Saturday, 3 February 2018

Critical Literacy

It's such a big umbrella to talk about because I feel that so many components fit under the term "critical literacy".   I'm in an elementary school also, and have been developing ways of helping students become information literate since I started in the Library/LC.  I think that even small steps to creating awareness of how to interpret and use information is the beginning place for teaching this.  How to navigate the physical space of a library, how to find information and access it using the OPAC, how to learn about parts of a book/Ebook, nonfiction text features, learning about authors and how to choose one resource over another etc...  It all builds on itself eventually requiring higher thinking skills such as critique and evaluation.

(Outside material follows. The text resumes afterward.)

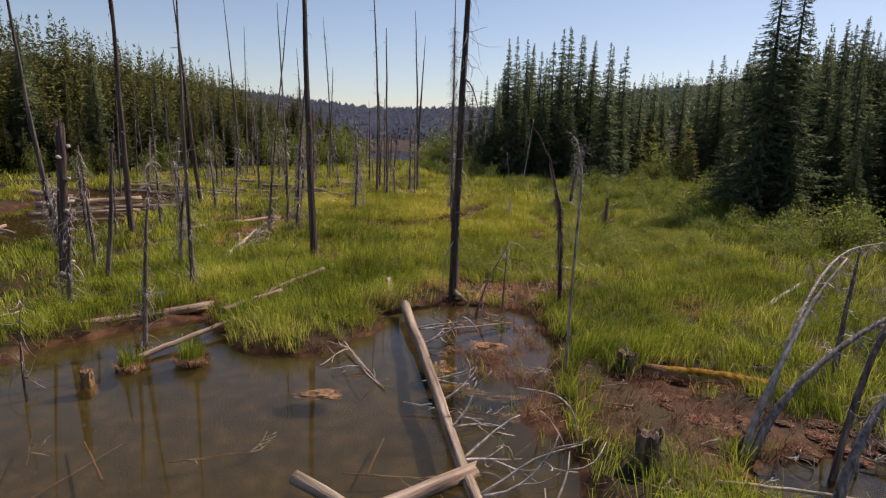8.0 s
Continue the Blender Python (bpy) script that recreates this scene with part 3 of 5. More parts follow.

I was at the grocery store the other day and ran into a friend of mine who is a high school English teacher.  I asker her what she wished grade 8 students were more capable of doing because I am working with a grade 7 teacher who needs help teaching those research skills. She said she wished students were better able to be able to navigate and evaluate websites to determine whether they are good sources of information for research purposes. So that is what I have set out to do with them.  
We used thedogisland.com as an example of a website that is fictitious and we compared it to a current event that was discussed on the BBC website about the situation in North Korea.  We used a modified version of the CRAP test to determine whether these ere trustworthy sources.  One failed obviously.  The students seemed to get it as we spent a lot of time just exploring the fictional website and slowly as they explored, certain parts began to unravel  and expose themselves as fake.  The links took us to an unrelated website or back to the home page, the contact emails didn't work, no author claimed ownership - aside from the fact that the entire concept seemed unbelievable.
One picture book that I have seen teachers use is The True Story of the Three Little Pigs which I think would be a good way to examine point of view or bias. I am looking forward to hearing other examples though.